# [YOUR OBJECTIVE]
Do not copy the pictures; transcribe all other material exactly.

# [RAW DATA]

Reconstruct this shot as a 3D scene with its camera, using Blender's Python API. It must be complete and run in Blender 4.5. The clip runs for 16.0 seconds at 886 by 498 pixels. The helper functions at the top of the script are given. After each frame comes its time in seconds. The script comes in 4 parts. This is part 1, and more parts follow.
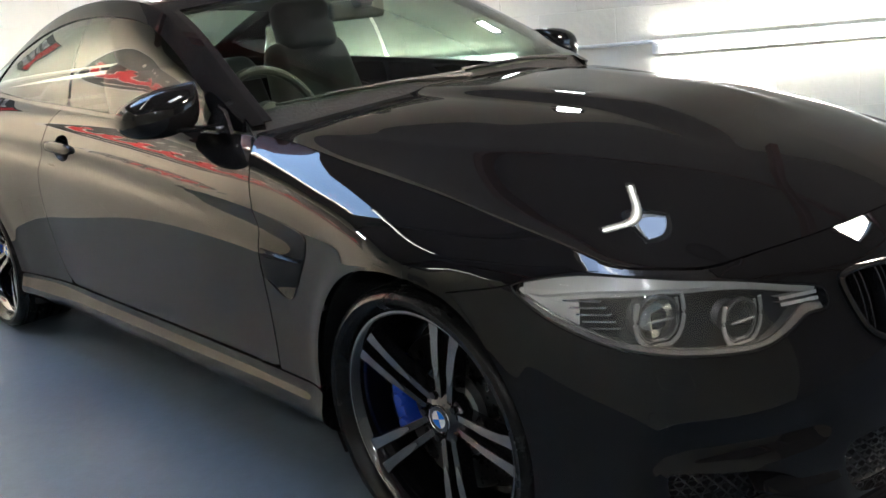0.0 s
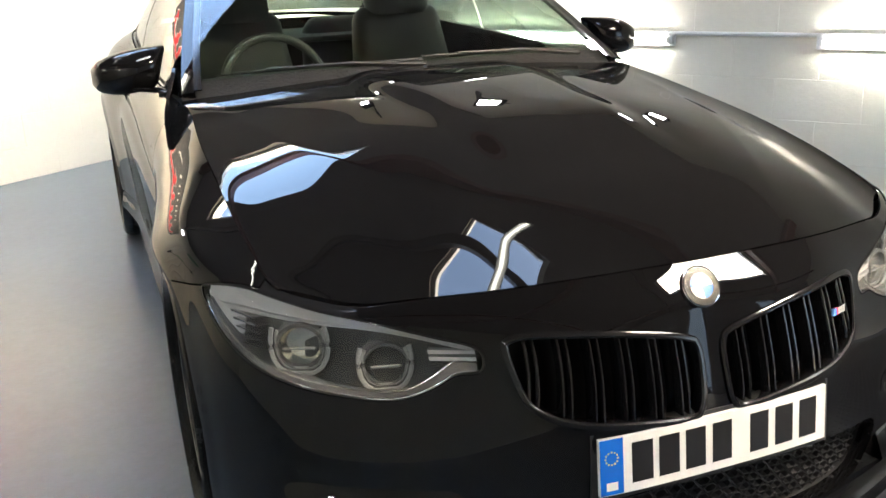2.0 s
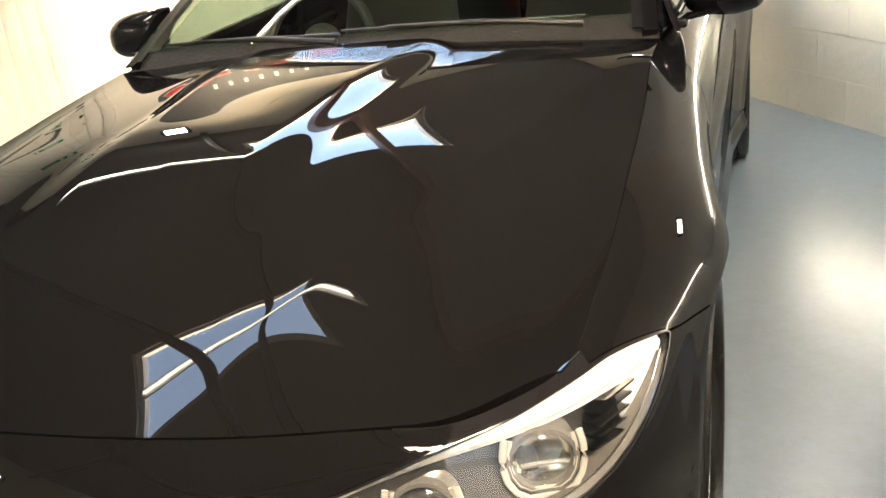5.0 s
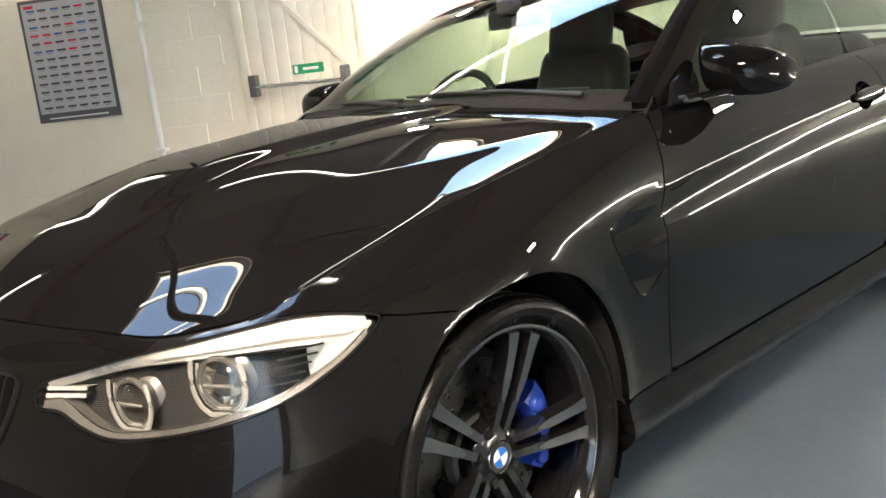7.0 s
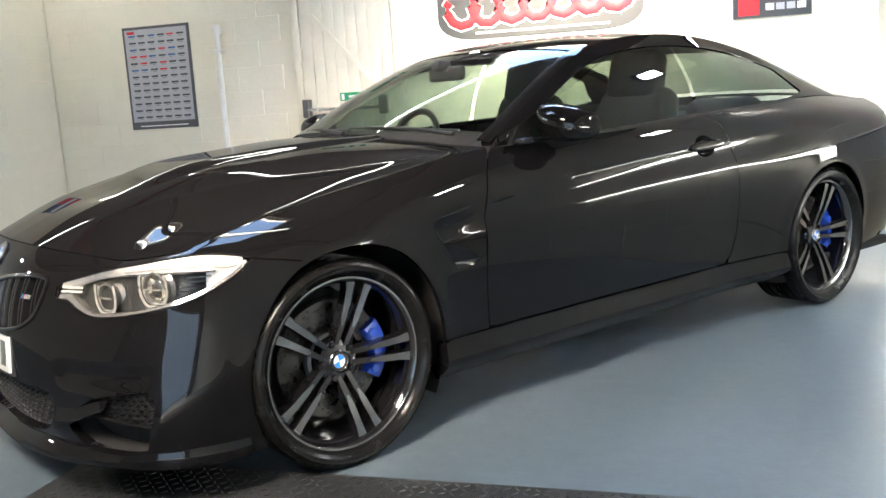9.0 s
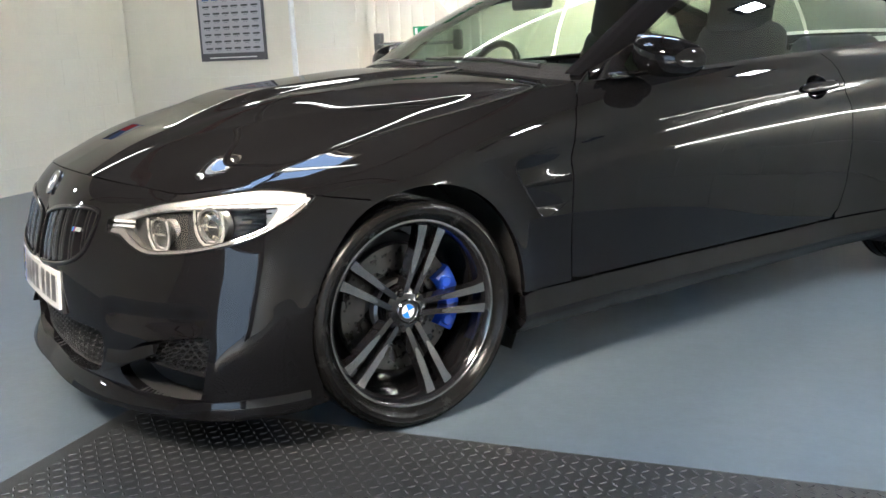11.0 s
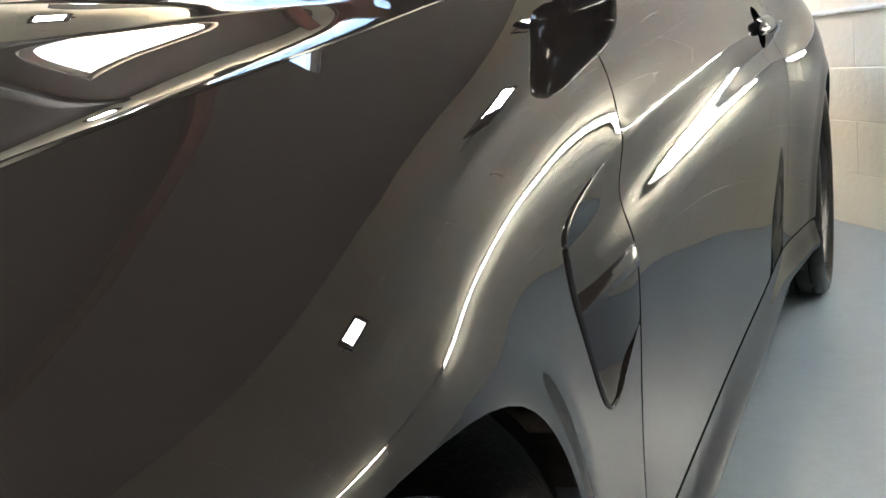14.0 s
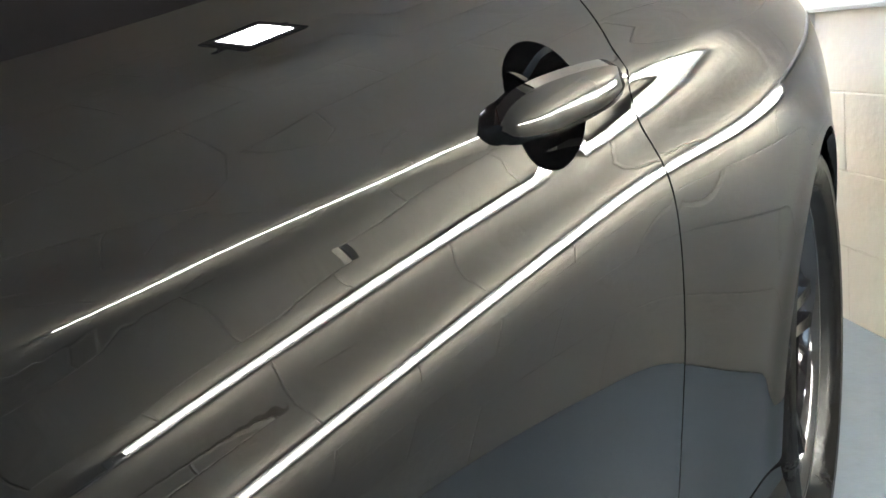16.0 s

# [RESPONSE]
Reconstruct this shot as a 3D scene with its camera, using Blender's Python API. It must be complete and run in Blender 4.5. The clip runs for 16.0 seconds at 886 by 498 pixels. The helper functions at the top of the script are given. After each frame comes its time in seconds. The script comes in 4 parts. This is part 1, and more parts follow.
0.0 s
2.0 s
5.0 s
7.0 s
9.0 s
11.0 s
14.0 s
16.0 s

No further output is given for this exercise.